-- Records for this exercise start --

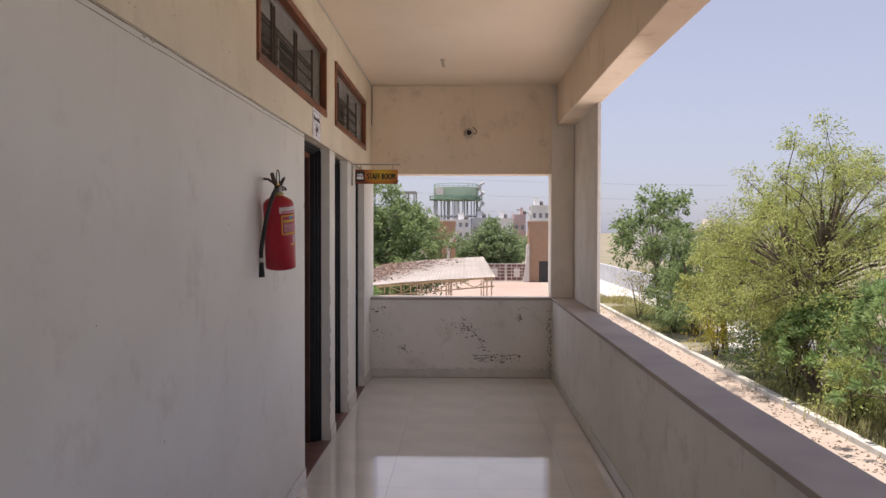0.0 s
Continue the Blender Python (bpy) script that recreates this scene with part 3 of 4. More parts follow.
# bracket: upright on the wall and arm
part("bracket_upright", box(-0.239, -0.225, -0.008, 0.008, -0.085, 0.125, 0.002), M["steel"], sign, "steel bracket upright")
for z in (-0.07, 0.02, 0.085):
    part("screw", tube([(-0.2255, -0.0095, z), (-0.2255, -0.007, z)], 0.0045, 8), M["iron"], sign, "dark rusty screw")
part("bracket_arm", box(-0.221, 0.225, -0.007, 0.007, 0.110, 0.122, 0.002), M["steel"], sign, "steel bracket arm")
for x in (-0.150, 0.155):
    bm = bmesh.new()
    for k, z in enumerate((0.098, 0.078)):
        pts = []
        for q in range(15):
            a = 2 * math.pi * q / 14
            pts.append((x + (0.013 * math.cos(a) if k else 0), 0 if k else 0.011 * math.cos(a), z + 0.0125 * math.sin(a)))
        add_tube(bm, pts, 0.0018, 6, False)
    part("hanging_ring", bm, M["iron"], sign, "small dark steel ring")

# ---- dome camera on the beam ----
cctv = thing("dome_camera", pose(1.132, END, 2.812, 90, 0, 0), "small off-white dome security camera on the beam", "security camera")
part("base", spin([(0.055, 0), (0.057, 0.004), (0.056, 0.022), (0.050, 0.030)], 28), M["cctv_white"], cctv, "off-white round base")
part("ball", spin([(0.045, 0.028), (0.047, 0.040), (0.043, 0.056), (0.034, 0.068), (0.030, 0.070)], 28), M["cctv_white"], cctv)
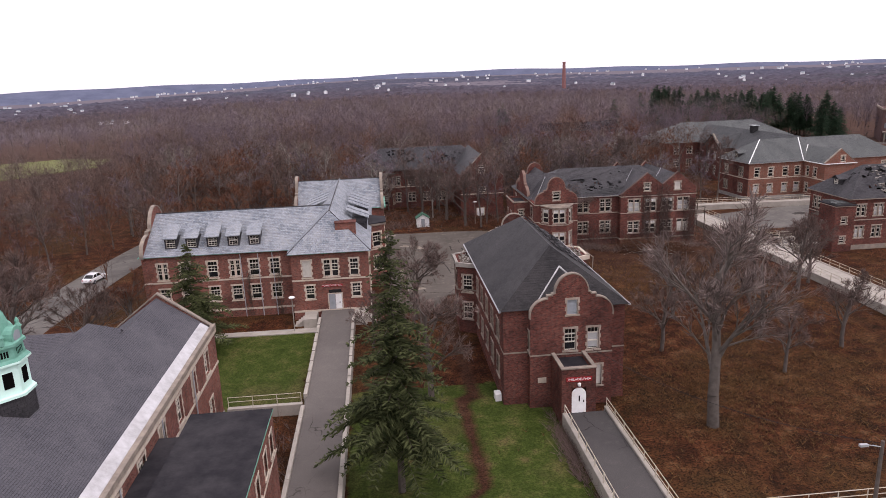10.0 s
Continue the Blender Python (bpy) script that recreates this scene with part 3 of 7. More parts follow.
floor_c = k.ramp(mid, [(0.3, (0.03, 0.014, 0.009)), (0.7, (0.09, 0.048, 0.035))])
# Distance haze mixed into the floor colour as pale mauve.
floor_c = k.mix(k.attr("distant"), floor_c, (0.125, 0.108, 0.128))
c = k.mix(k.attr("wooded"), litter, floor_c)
c = k.mix(zone("lawn"), c, green)
tan = k.mix(k.ramp(fine, [(0.4, (0.6, 0.6, 0.6)), (0.58, (0, 0, 0))]), tan, (0.05, 0.035, 0.018))
c = k.mix(zone("dead", 0.4), c, tan)
soil = k.mix(k.ramp(fine, [(0.4, (0.75, 0.75, 0.75)), (0.58, (0, 0, 0))]), soil, (0.012, 0.006, 0.004))
c = k.mix(zone("dirt", 0.3), c, soil)
k.colour(c)
k.bump(fine, 0.9, 0.08)
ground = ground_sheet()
plain("field_green", (0.15, 0.155, 0.055), (0.1, 0.115, 0.04), 0.15)


def paving(name, c1, c2, crack, slab=3.5, width=0.02, patch=(0.2, 0.19, 0.17)):
    k = Nodes(name, 0.92, 0.0, 0.15)
    w = k.world()
    v = k.n("ShaderNodeTexVoronoi")
    v.feature = "DISTANCE_TO_EDGE"
    v.inputs["Scale"].default_value = 1 / slab
    bent = k.n("ShaderNodeVectorMath", op="ADD")
    nz = k.n("ShaderNodeTexNoise")
    nz.inputs["Scale"].default_value = 0.7
    k.link(w, nz.inputs["Vector"])
    k.link(w, bent.inputs[0])
    k.link(nz.outputs["Color"], bent.inputs[1])
    k.link(bent.outputs[0], v.inputs["Vector"])
    big, mid, fine = k.noise(w, 0.12, 6.0, 0.65), k.noise(w, 1.0, 6.0, 0.7), k.noise(w, 14.0, 3.0)
    c = k.mix(k.ramp(big, [(0.35, (0, 0, 0)), (0.65, (1, 1, 1))]), c1, c2)
    c = k.mix(k.ramp(mid, [(0.54, (0, 0, 0)), (0.68, (0.6, 0.6, 0.6))]), c, patch)
    c = k.mix(k.ramp(fine, [(0.4, (0.35, 0.35, 0.35)), (0.6, (0, 0, 0))]), c, tuple(x * 0.6 for x in c1))
    e = k.math("ADD", v.outputs["Distance"], k.math("MULTIPLY", k.math("SUBTRACT", big, 0.38), 0.12))
    c = k.mix(k.ramp(e, [(0.0, (1, 1, 1)), (width, (0, 0, 0))]), c, crack)
    k.colour(c)
    k.bump(fine, 0.3, 0.02)


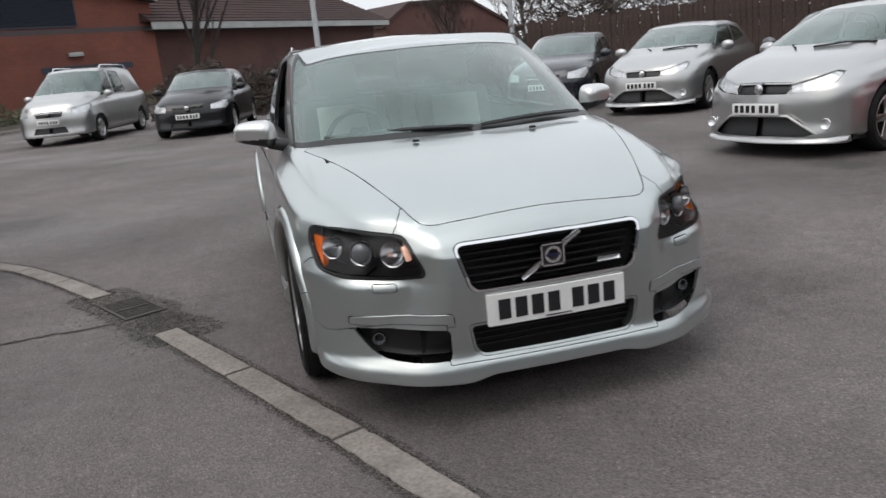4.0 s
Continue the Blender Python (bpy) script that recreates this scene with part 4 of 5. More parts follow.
    for sx, yy, nm in ((-.36, .25, "front_seat"), (.36, .25, "front_seat"), (-.32, 1.05, "rear_seat"), (.32, 1.05, "rear_seat")):
        b = bmesh.new()
        box(b, -.25, .25, -.50, .02, -.10, .06, bevel=.05)
        tilt = pose(0, 0, 0, -14, 0, 0)
        box(b, -.245, .245, -.03, .10, .0, .62, bevel=.055, m=tilt)
        bmesh.ops.translate(b, verts=b.verts[:], vec=(sx, yy, .50))
        seat = P(nm, b, M_TRIM, "dark seat with pale grey centre panel")
        b = bmesh.new()
        box(b, -.15, .15, -.045, -.02, .06, .56, bevel=.012, m=tilt)
        bmesh.ops.translate(b, verts=b.verts[:], vec=(sx, yy, .50))
        P("seat_centre", b, M_SEATLIGHT, "pale grey leather panel", seat)
        b = bmesh.new()
        box(b, -.13, .13, -.02, .08, .65, .84, bevel=.04, m=tilt)
        tube(b, [tilt @ Vector((-.05, .03, .58)), tilt @ Vector((-.05, .03, .68))], .007, 8)
        tube(b, [tilt @ Vector((.05, .03, .58)), tilt @ Vector((.05, .03, .68))], .007, 8)
        bmesh.ops.translate(b, verts=b.verts[:], vec=(sx, yy, .50))
        P("headrest", b, M_TRIM, "dark headrest", seat)
    for sg in (1, -1):
        b = bmesh.new()
        rows = []
        for yy in (-.80, -.3, .2, .56, 1.0, 1.5):
            rows.append([b.verts.new((sg * x, yy, z)) for x, z in ((.80, .35), (.80, .70), (.76, .93), (.735, .945))])
        for r0, r1 in zip(rows, rows[1:]):
            for i in range(3):
                b.faces.new((r0[i], r0[i + 1], r1[i + 1], r1[i]))
        P("inner_panel", b, M_TRIM, "dark inner door trim")
    b = bmesh.new()
    rows = []
    for yy in np.linspace(-.25, 1.55, 9):
        rows.append([b.verts.new((x, yy, 1.405 - .05 * (x / .5) ** 2 - .075 * max(0, yy - .2) ** 1.6 - (.05 if yy < -.2 else 0))) for x in np.linspace(-.54, .54, 9)])
    for r0, r1 in zip(rows, rows[1:]):
        for i in range(8):
            b.faces.new((r0[i], r0[i + 1], r1[i + 1], r1[i]))
    P("headlining", b, M_HEADLINE, "pale grey headlining")
    b = boxed(-.11, .11, -.32, -.27, 1.28, 1.345, bevel=.02)
    P("interior_mirror", b, M_DASH, "black interior mirror")
    b = boxed(-.48, .48, -1.95, 1.9, .20, .44)
    P("underbody", b, M_MATT)
    b = boxed(-.78, .78, -.80, .97, .205, .42)
    P("floor_pan", b, M_MATT)
    b = boxed(-.70, .70, -1.0, -.42, .42, .86)
    P("bulkhead", b, M_MATT)
    b = boxed(-.46, .46, -1.78, -1.05, .42, .68)
    P("engine_bay", b, M_MATT)

    for x, y, turn in ((-.868, -1.23, 6.0), (.868, -1.23, 17), (-.868, 1.41, 25), (.868, 1.41, -30)):
        spoked_wheel(root, x, y, turn)
    return root


M_BOWL = material("smoked_bowl", (.52, .52, .53), rough=.14, metal=1.0, noise_amt=.35, noise_scale=45)
M_WARM = material("lit_sidelight", (.90, .74, .66), rough=.2, metal=.7, noise_amt=.2, noise_scale=60)
M_WARM.node_tree.nodes["Principled BSDF"].inputs["Emission Color"].default_value = (1, .50, .34, 1)
M_WARM.node_tree.nodes["Principled BSDF"].inputs["Emission Strength"].default_value = .55
M_BALL = material("projector_glass", (.10, .11, .12), rough=.03, coat=1.0)
M_HEADLINE = material("headlining_cloth", (.33, .33, .31), rough=.9, noise_amt=.06, noise_scale=100)
hero_car()

# ---- ground ----


def smooth_step(a, b, x):
    k = max(0.0, min(1.0, (x - a) / (b - a)))
    return k * k * (3 - 2 * k)


def ground_z(x, y):
    """The bays west of the drainage channel rise away from it."""
    return (.24 * smooth_step(-3.2, -7.4, x) + .46 * smooth_step(-11.6, -13.4, x)) * smooth_step(14, 8, y) * smooth_step(-14, -8, y)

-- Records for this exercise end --

Reply with the number of lines in the preceding entries that contain "More", and no other words.

The result - 3